Monday, April 20, 2020

vendor payment


Economic Times has reported that large companies are planning to defer their payments to suppliers because of tight liquidity positions caused by the Covid-19 lockdown. For example, Tata Steel may delay payments by 45 days and Asian Paints by 30 days. Both these companies are respectable leaders in their respective industry. We view this development with concern for several reasons.
There is no doubt that these are difficult times for all business units. Every company has to try to solve its problems as much as possible without shifting the problems to other stakeholders. Let us now see if companies like Tata Steel and Asian Paints can mitigate their liquidity travails without endangering the liquidity of their vendors.
These companies are valuable customers for their banks. Credit Risk posed by them to the banks is the least. When banks are having surplus funds for lending, their customers of choice will be the likes of Asian Paints with creditable credit history. Banks are now sitting on a mountain of liquidity. As on April 15, the funds placed in Reverse Repo amount to Rs.6.9 lakh crore. This has even resulted in RBI reducing the Reverse Repo Rate from 4% to 3.75% on April 17 sending a clear signal to banks that they must lend more and depend less on depositing money with RBI.

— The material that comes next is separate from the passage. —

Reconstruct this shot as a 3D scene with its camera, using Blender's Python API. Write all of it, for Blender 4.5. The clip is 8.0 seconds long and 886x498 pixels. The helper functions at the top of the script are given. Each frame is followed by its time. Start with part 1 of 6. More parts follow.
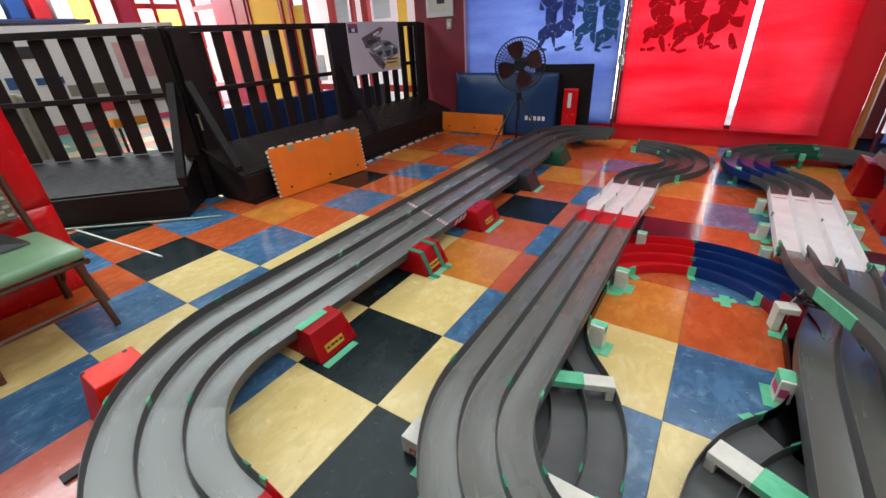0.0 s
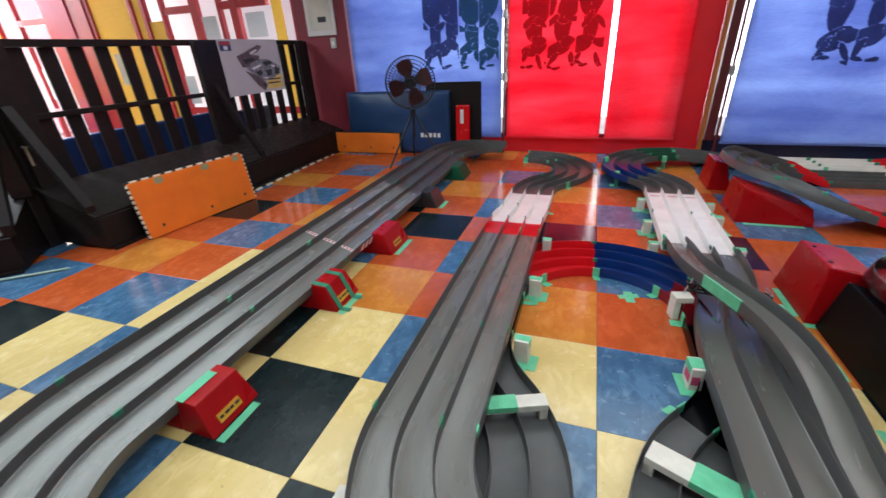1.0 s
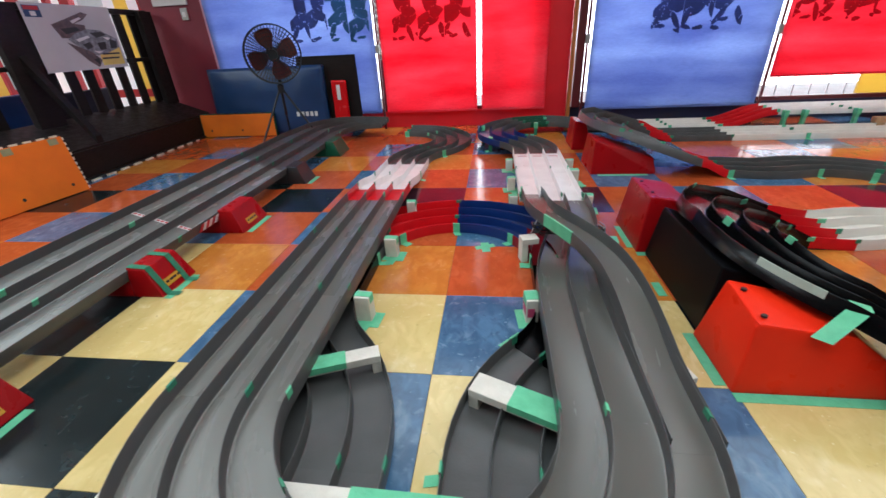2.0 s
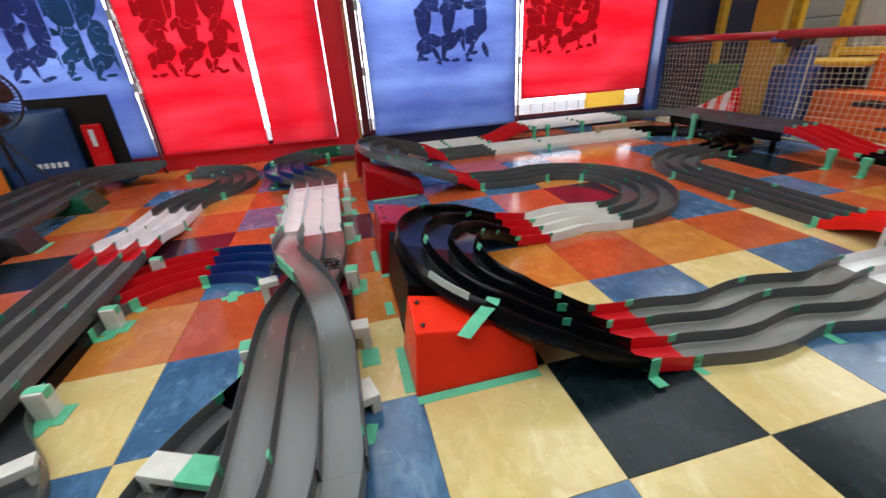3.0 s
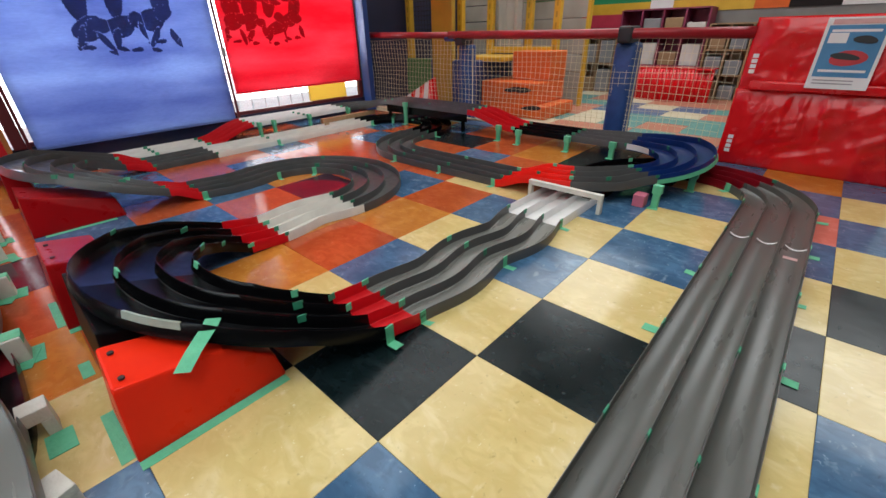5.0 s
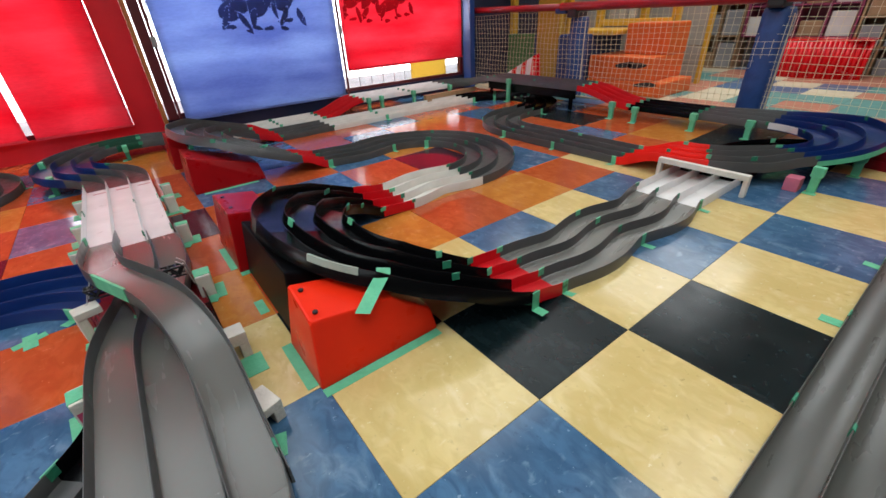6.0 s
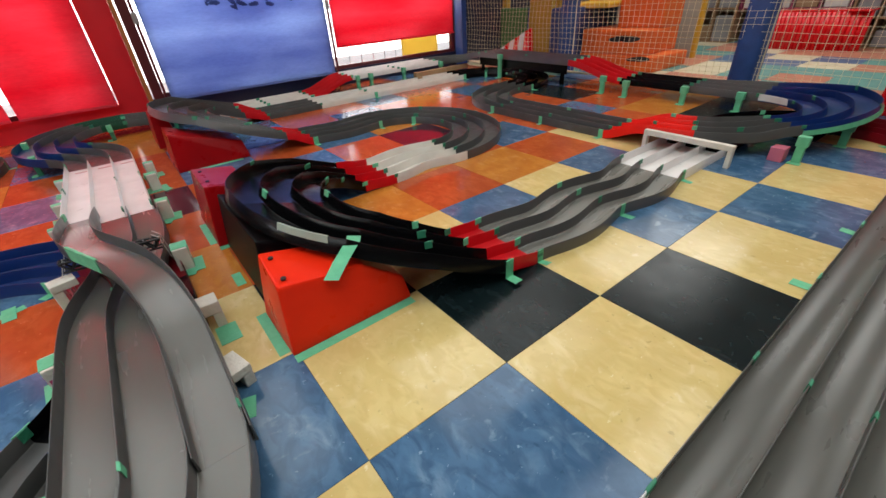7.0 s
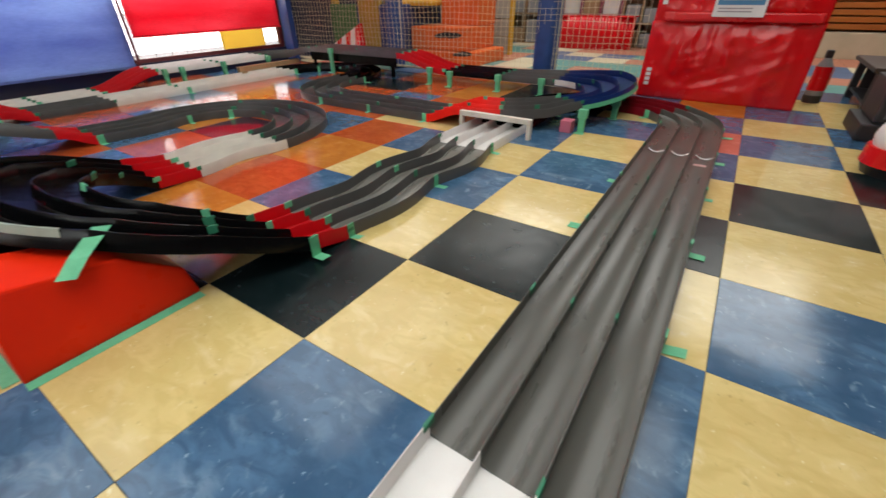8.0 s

Companies with good track record must make use of their easy access to banks and borrow more. This will create a win-win situation for both the lender and the borrower. The benefit for the banks will be the opportunity to lend to better-rated customers with potential for easier and timely recovery. Logically banks will treat this as a heaven-sent blessing. These large companies will also be able to retain the goodwill of their vendors who will respect the companies for standing by them even in perilous circumstances. This will ensure seamless movement of funds from banks to large companies and from these companies to  vendors many of whom are MSMEs. If this flow of funds does not happen, MSMEs which are already in dire straits will be forced to approach their banks for enhanced loans. The ground reality is that banks are more hesitant to increase their exposure to units whose credit history is already dented by adverse economic circumstances.
There is a long benign chain effect in the process. Vendors who are promptly paid by these large companies will be in a position to service their suppliers in time and the chain goes on.
An additional benefit the banks can reap in the process is the requirement to monitor a few well-maintained accounts instead of spending sleepless nights involved in dealing with too many customers. The consequent round of benefits accrues to the bankers of these vendors as the latter will be in a position to honour their bank dues on time. There are many instances where the banker to a large company is also the banker its vendors.
Tough times do not necessarily call for tough decisions. Postponing payments to vendors is a tough decision which will have snowballing  adverse impact on the economy. If banks and their large corporate customers get their act together and quickly exploit the opportunity to facilitate purposeful cashflows without taking undue risk, they will ensure their health apart from playing a productive part in sustaining the economy.
Supply Chain Management and Channel Financing: Extended lockdowns are a threat to sustenance of supply chain. Disruption of cashflows in any part of the chain will have its inexorable negative impact on the entire chain thereby posing a logistics problem. Success of channel financing depends not only on the willingness of the banker to lend to the channel partners  but also on the readiness of the manufacturer to come to the rescue of any entity in the supply chain who may be facing liquidity constraints. It is hoped that large companies and their banks will rise to the occasion and thereby quicken the economic recovery process.